The main beneficiaries were the users who could continue with their work
and access their old files. The users will have 6 months to access the old
C90 files before the files are permanently removed.
I anticipate that such exercises will be performed in the future
some 2-3 years when retirement is contemplated for
the current J90 cluster. However, I can think of better ways to
celebrate the New Years holiday.
Bibliography
1 The GNU database manager (gdbm) is similar to the standard UNIX dbm and even has a compatibility mode. The database uses a key and data model, where the key or data could be of any type of structure.2 GNU software is available via anonymous ftp at ftp://ftp.gnu.org/gnu or one of the mirror sites.

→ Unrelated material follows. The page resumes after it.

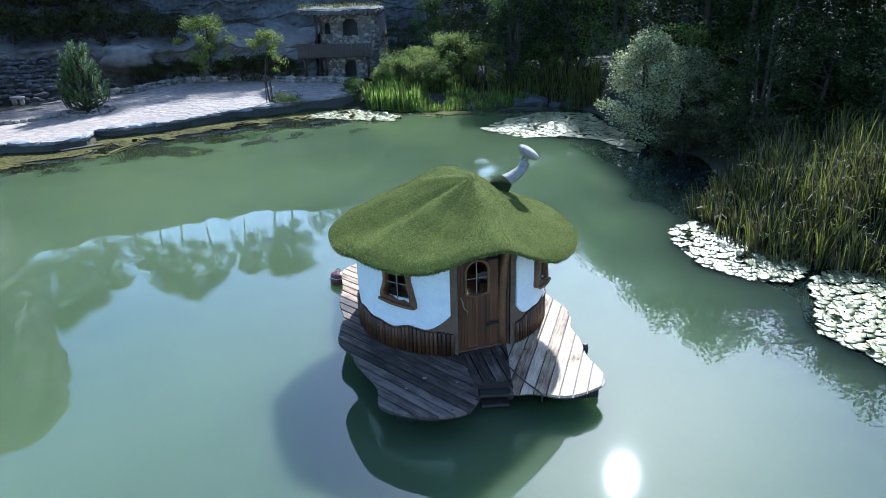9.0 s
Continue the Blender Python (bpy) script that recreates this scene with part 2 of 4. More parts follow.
M_LEAF_SILVER = material("silver_leaves", (0.1, 0.125, 0.045), (0.46, 0.48, 0.27), 0.5, 2, 0.5, 0, island=0.7, translucent=0.35, spec=0.2)
M_NEEDLE = material("pine_needles", (0.055, 0.105, 0.038), (0.18, 0.27, 0.11), 0.6, 3, 0.5, 0, island=0.5, translucent=0.2, spec=0.15)
M_BARK = material("bark", (0.022, 0.017, 0.012), (0.07, 0.056, 0.043), 0.9, 9, 1.5, 0.6, 16)
M_GROUND = material("earth_and_grass", (0.013, 0.015, 0.008), (0.038, 0.04, 0.019), 0.95, 2.5, 0.25, 0.5, 6)
M_ROCK = material("quarry_limestone", (0.018, 0.018, 0.018), (0.145, 0.142, 0.138), 0.9, 3.4, 0.35, 1.0, 5.0, span=(0.33, 0.68))
M_LEDGE = material("smooth_pale_rock", (0.06, 0.054, 0.047), (0.27, 0.245, 0.215), 0.9, 2.2, 0.5, 0.7, 6.0)
M_PAVE = material("pinkish_flagstone", (0.175, 0.14, 0.117), (0.335, 0.278, 0.238), 0.8, 9, 0.5, 0.3, 12, island=0.2, obj_random=0.2)
M_MORTAR = material("sandy_mortar", (0.17, 0.148, 0.132), (0.26, 0.23, 0.205), 0.95, 6, 0.6, 0.3)
M_EDGE = material("grey_edging_stone", (0.1, 0.103, 0.11), (0.27, 0.27, 0.275), 0.85, 5, 0.8, 0.5, 9, obj_random=0.35, island=0.3)
M_WET = material("dark_wet_wall", (0.02, 0.022, 0.024), (0.07, 0.07, 0.07), 0.55, 4, 0.8, 0.5)
M_STONE = material("rubble_stone", (0.11, 0.098, 0.085), (0.31, 0.28, 0.245), 0.9, 5, 0.8, 0.5, 9, obj_random=0.4, island=0.4)
M_ALGAE = material("floating_algae", (0.016, 0.016, 0.006), (0.125, 0.115, 0.033), 0.95, 7, 0.8, 0.6, 22, gradient=0.45, spec=0.08, span=(0.4, 0.66))
M_WEED = material("sunken_weed", (0.032, 0.04, 0.018), (0.062, 0.068, 0.028), 0.95, 3, 0.8, 0.4, 6, spec=0.1)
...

3 There was no definitive idea how many migrated files were being handled by DMF. The number of entries in the DMFdb was approximately 120,000, but a sizeable number were no longer valid and did not correspond to active user files. Once the database was audited and the user directories were processed, the resulting number of active user files was closer to 85,000.
4 SGI/Cray does provide Tcl/Tk via the cvt module; however, its version is 7.4 which is several years out of date and many of the Tcl add-ons require more recent versions.
5 A patch file with changes to the GNU find to handle SGI/Cray migrated files can be sent out by email.